The Department of Health and Human Services notified insurance companies on Tuesday that the agency would not be signing final agreements with insurance plans to be sold on the federal health insurance exchanges until mid-September, later than the original Sept. 5-9 timeframe, Reuters reports.

The delay in finalizing plans — which will affect plans in the 34 states running federal exchanges — will not alter the October 1 exchange opening, an HHS spokesman told Reuters. The remaining 16 states are setting up their own exchanges to comply with the October 1 open deadline.

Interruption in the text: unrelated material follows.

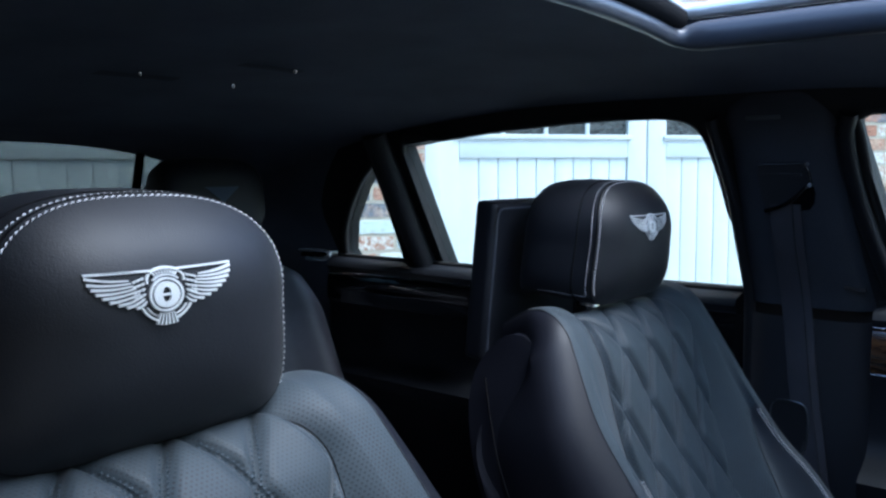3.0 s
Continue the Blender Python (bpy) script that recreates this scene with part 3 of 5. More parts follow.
def seat_point(u, s, h):
    """Backrest: u across, s down the back, h out of it, with the top rolled over backwards."""
    u, s, h = np.broadcast_arrays(np.asarray(u, float), np.asarray(s, float), np.asarray(h, float))
    h = h + base_h(s) * (1 - smoothstep((np.abs(u) - 0.117) / 0.08))
    h = h - 0.034 * np.clip((s - 0.525) / 0.06, 0, 1.3) ** 2
    h = h - 0.013 * (1 - smoothstep((np.abs(u) - 0.085) / 0.06)) * smoothstep((0.01 - s) / 0.06)
    s0, R = -0.020, 0.055
    h = np.where(s < s0, np.maximum(h, -0.9 * R), h)
    a = np.clip((s0 - s) / R, 0, math.pi / 2)
    over = np.clip(s0 - s - R * math.pi / 2, 0, None)
    ss = np.where(s < s0, s0 - (R + h) * np.sin(a), s)
    hh = np.where(s < s0, -R + (R + h) * np.cos(a) - over, h)
    x = 0.0715 + 0.494 * ss + 0.8695 * hh
    z = 1.005 - 0.8695 * ss + 0.494 * hh
    return np.stack([x, CY + u, z], -1)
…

Sources attributed the delay to technology problems. HHS spokeswoman Joanne Peters said the government was responding to “feedback” and “providing additional flexibility and time to handle technical requests.”

A former administration official who worked to implement healthcare reform told Reuters the delay made him wonder if open enrollment will be ready by the October 1 deadline, adding that the previous delays would pale in comparison to a possible delay of coverage.

“[H]aving everything ready on October 1 is not a critical issue,” the official told Reuters. “What matters to people is January 1, which is when the coverage is supposed to start. If that were delayed, it would be a substantive setback.”

This is the most recent snag in the administration’s roll out of the transformative healthcare program, including a one-year delay to the employer mandate and a delay on capping out-of-pocket expenses.